Abstract

Cloaking of a circular cylindrical elastic inclusion embedded in a homogeneous linear isotropic elastic medium from antiplane elastic waves is studied. The transformation or change-of-variables method is used to determine the material properties of the cloak and the homogenization theory of composites is used to construct a multilayered cloak consisting of many bi-material cells. The large system of algebraic equations associated with this problem is solved by using the concept of multiple scattering with wave expansion coefficient matrices. Numerical results for cloaking of an elastic inclusion and a rigid inclusion are compared with the case of a cavity. It is found that while the cloaking patterns for the three cases are similar, the major difference is that standing waves are generated in the elastic inclusion and the multilayered cloak cannot prevent the motion inside the elastic inclusion, even though the cloak seems nearly perfect.
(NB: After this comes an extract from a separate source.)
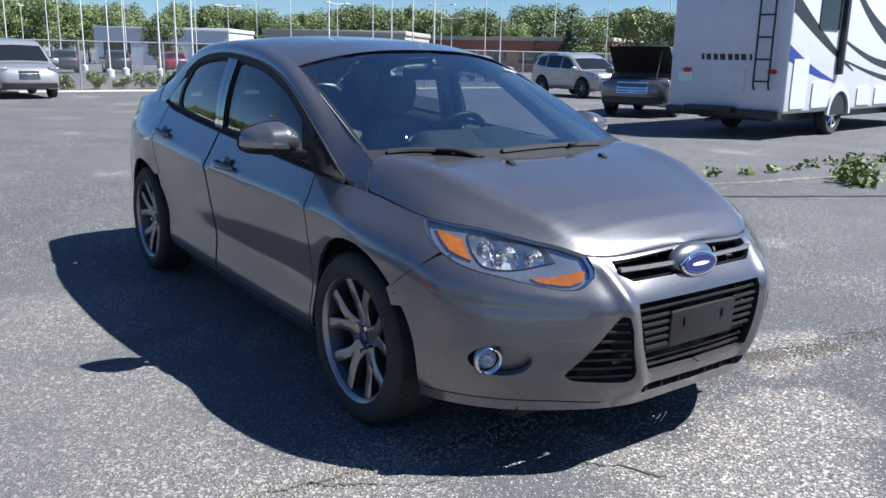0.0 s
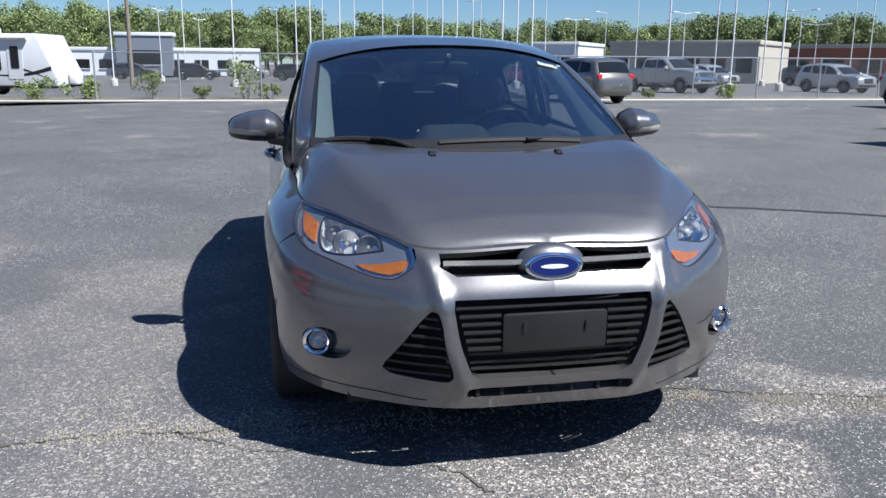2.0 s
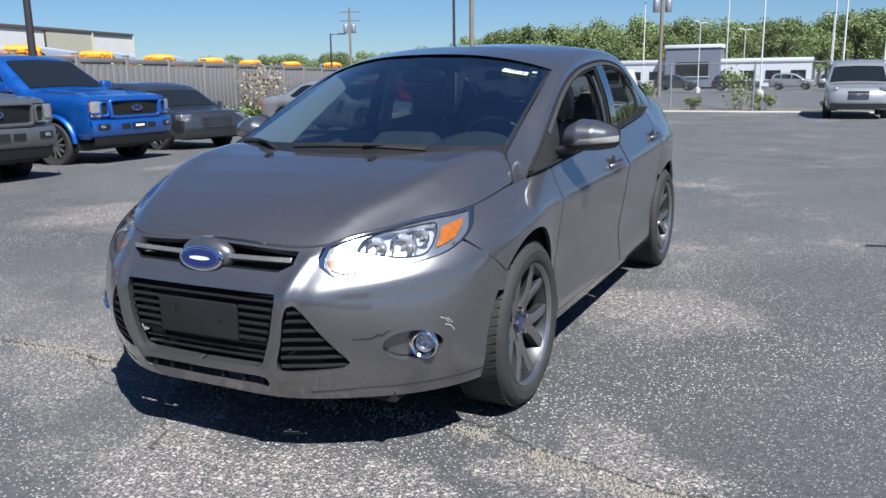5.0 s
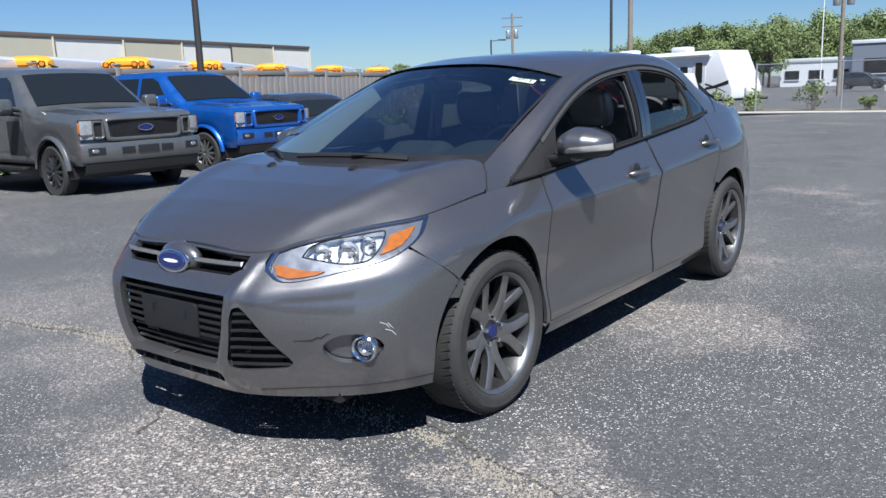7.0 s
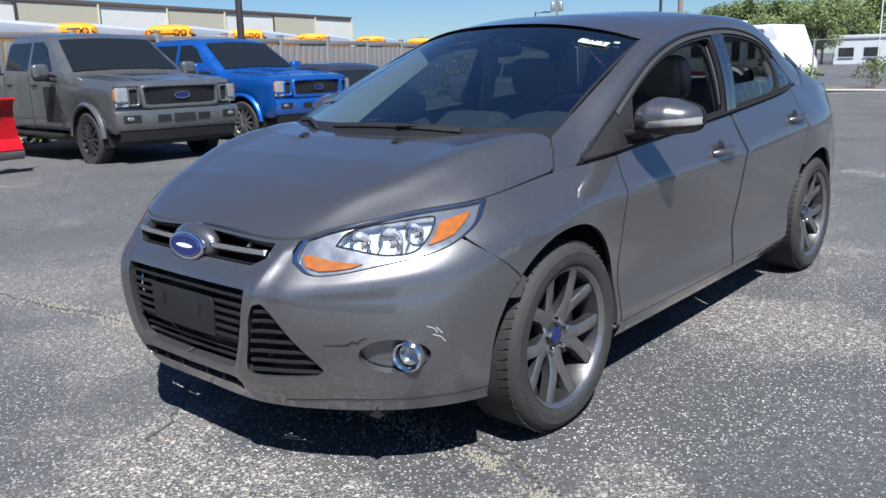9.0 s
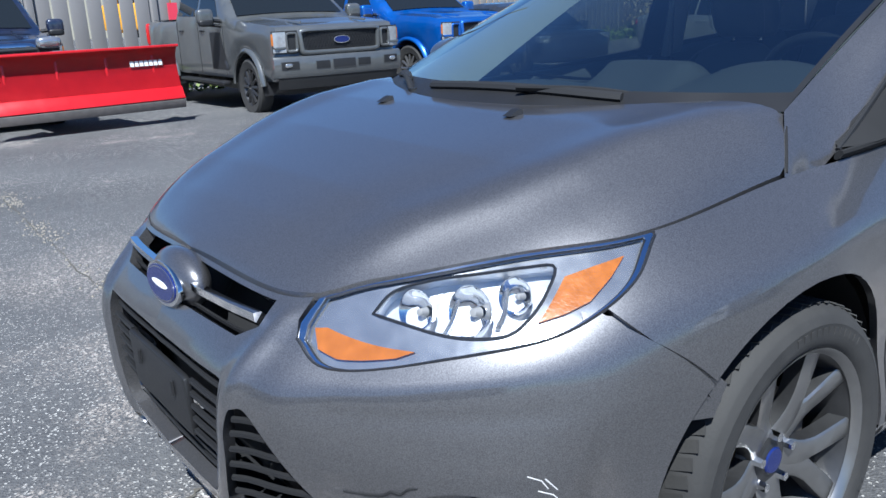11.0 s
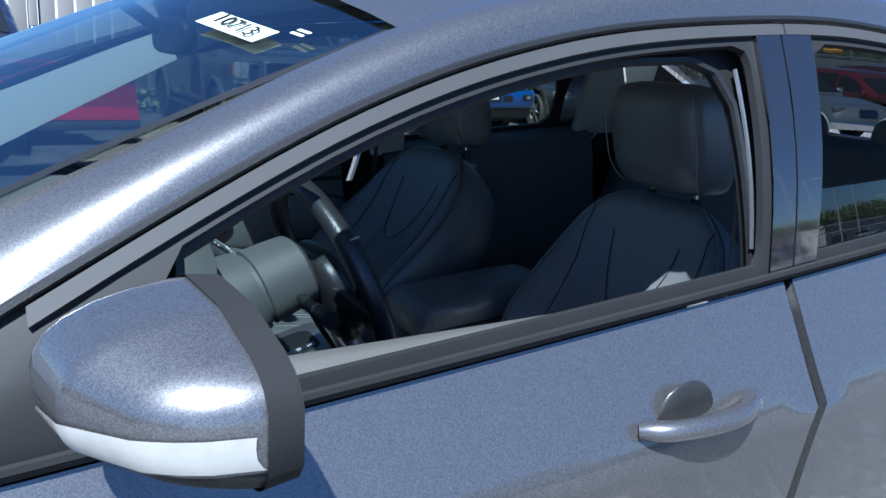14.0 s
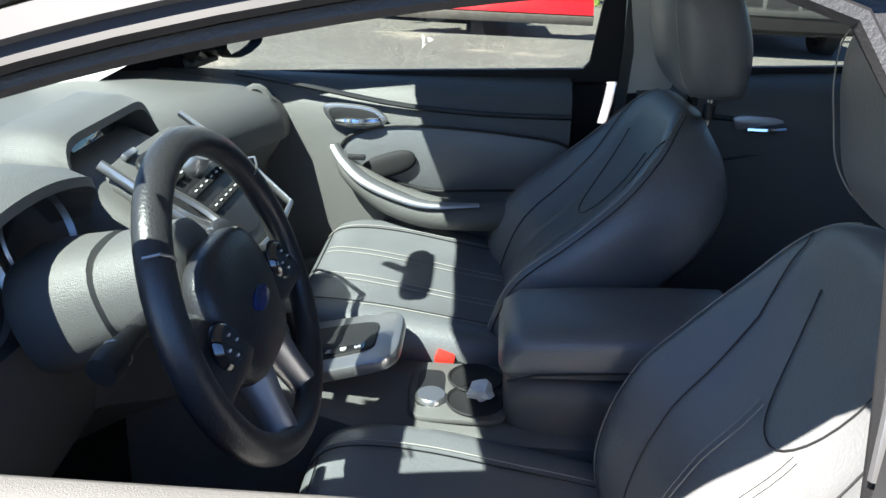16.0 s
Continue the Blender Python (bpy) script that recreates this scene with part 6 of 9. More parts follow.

Waves can penetrate into and cause vibrations inside the elastic inclusion, where the amplitude of standing waves depend on the material properties of the inclusion but are very much reduced when compared to the case when there is no cloak. For a prescribed mass density, the displacements inside the elastic cylinder decrease as the shear modulus increases. Moreover, the cloaking of the elastic inclusion over a range of wavenumbers is also investigated. There is significant low frequency scattering even if the cloak consists of a large number of layers. When the wavenumber increases, the multilayered cloak is not effective if the cloak consists of an insufficient number of layers. Resonance effects that occur in cloaking of elastic inclusions are also discussed.